Wow, Rosa threw us a hard one this week...well it was hard for me because I could only think of "Lost" the TV show and so I tried hard to stay away from anything island-y.

So, I came up with a montage of things a person could possibly lose, and granted, there could have been so many more things to add like marbles, your mind, your parents, your childhood, job, sense of direction, pinky toe....the list goes on, but my lighter was running out of fluid so I left it at that. I then added a few small items that I have recently found...the little silver circle thing is enscribed with: "To Mum", on one side and "Love Courtney 2002" on the other. I guess I secretly hope this finds its way back to Courtney or her mum, whoever they are.
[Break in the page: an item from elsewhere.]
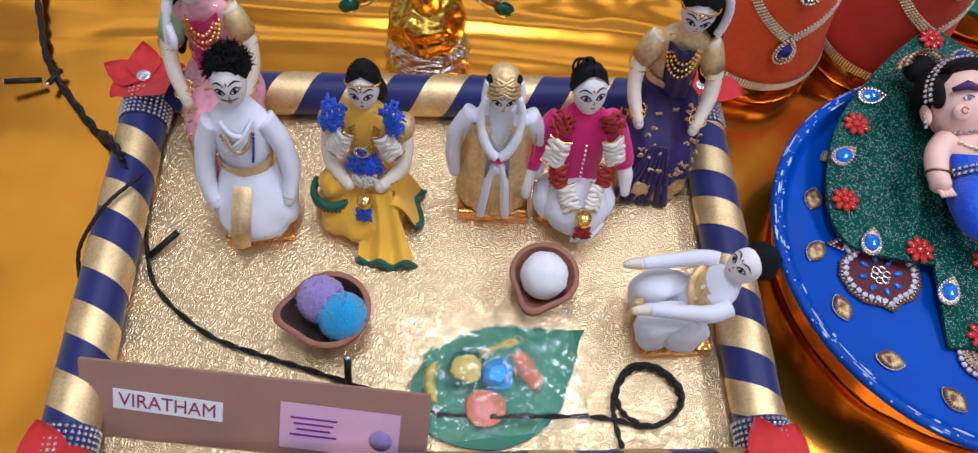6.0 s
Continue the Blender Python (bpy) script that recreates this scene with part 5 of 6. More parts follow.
for sx in (-1, 1):
    s.ball(tuple(h @ Vector((0.0265 * sx, -0.008, 0.014))), (0.006, 0.010, 0.018), HAIR, M, 12, 10)
for k in (0, 1):
    s.beads([h @ Vector(((0.0345 + 0.001 * k) * math.cos(radians(a)), -0.012 + 0.005 * k, 0.006 + (0.0350 + 0.001 * k) * math.sin(radians(a)))) for a in range(-4, 185, 6)], 0.0023, SILVER, M)
s.ball(tuple(h @ Vector((0.001, -0.009, 0.041))), (0.0075, 0.004, 0.0055), NAVY_GEM, M, 14, 8)
s.beads([h @ Vector((0.001 + 0.0092 * math.cos(radians(a)), -0.009, 0.041 + 0.0070 * math.sin(radians(a)))) for a in range(0, 360, 24)], 0.0017, SILVER, M)
s.ball(tuple(h @ Vector((-0.016, 0.022, 0.040))), (0.016, 0.012, 0.014), HAIR, M, 14, 10)
for k in range(5):
    s.beads([h @ Vector((-0.016 + 0.017 * math.cos(radians(a)), 0.010 + 0.005 * k, 0.040 + 0.015 * math.sin(radians(a)))) for a in range(20, 165, 16)], 0.0020, GOLD_BEAD if k % 2 else BRONZE_BEAD, M)
single("doll", s, pose(-0.405, 0.448, 0.0655, -76, 0, 11) @ Matrix.Scale(0.99, 4), "pink vinyl baby doll in blue shorts lying on green leaf", "doll")

# magenta girl with a long black plait
s = Shape()
drape(s, M, [(0.050, 0.0), (0.051, 0.008), (0.047, 0.040), (0.040, 0.080), (0.032, 0.115), (0.026, 0.140)], MAGENTA_CLOTH, 9, 0.13, 72, 0.9)
def hem(z, r, wob, rad):
    s.beads([((r + 0.003) * math.cos(a) * (1 + 0.045 * math.sin(9 * a)), (r + 0.003) * math.sin(a) * 0.9 * (1 + 0.045 * math.sin(9 * a)), z + wob * math.sin(a + 0.8)) for a in [i * 0.087 for i in range(72)]], rad, GOLD_BEAD, M, closed=True)
for z, r, wob in ((0.005, 0.0505, 0), (0.009, 0.0505, 0), (0.068, 0.0425, 0.020), (0.073, 0.0415, 0.020), (0.104, 0.0345, 0.018)):
    hem(z, r, wob, 0.0021)
s.tube([(0, 0, 0.130), (0, 0, 0.155), (0, 0.0, 0.185), (0, 0, 0.205), (0, 0, 0.225)], [0.026, 0.025, 0.029, 0.024, 0.012], GOLD_CLOTH, M, 20)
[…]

There is also a button, a brooch, a penny(its probably worth millions, as it's not a US coin and I didn't even check it out on ebay before I popped it in) and a button.

Now the idea is that as soon as this is found, these things are no longer lost!

Sunday, May 6, 2007

Found Art Set Free May 7th 2007


So here is my first found art piece. I'm not happy with the photos because my camera is crap...however I am happy with the piece, considering the time I put in. I chose a paua shell as my base. Paua is the NZ equivalent to abalone...and I thought of it because of the mother-of-pearl inside the shell as well as the shape...kind of reminds me of a pregnant belly.
I added the "babies", all connected by either apron strings or umbilical cords...symbolising the ties between mums and children.
The red hearts are painted with fingernail polish...reminds me of my mum who I've never seen without her red toenail polish, and my grandma who ALWAYS has red manicured fingernails.

The pearls were my great-grandmother's costume jewely, so that was a bit hard to set free, but I think it ensures the piece will find a nice owner. Inside the mama shell I shaped the pearls into a koru (in Maori it represents the unfolding of new life, that everything is reborn and continues. It represents renewal and hope for the future. )
Feathers were added to symbolise flight...all babies leave the nest at some time or another...well, that's what they're supposed to do anyway.
Finally, the writing on the back, which is not very ledgible, says: Mother, how you love us. Mum, how you suffer. Mama, how we love you. Ma, how strong u r.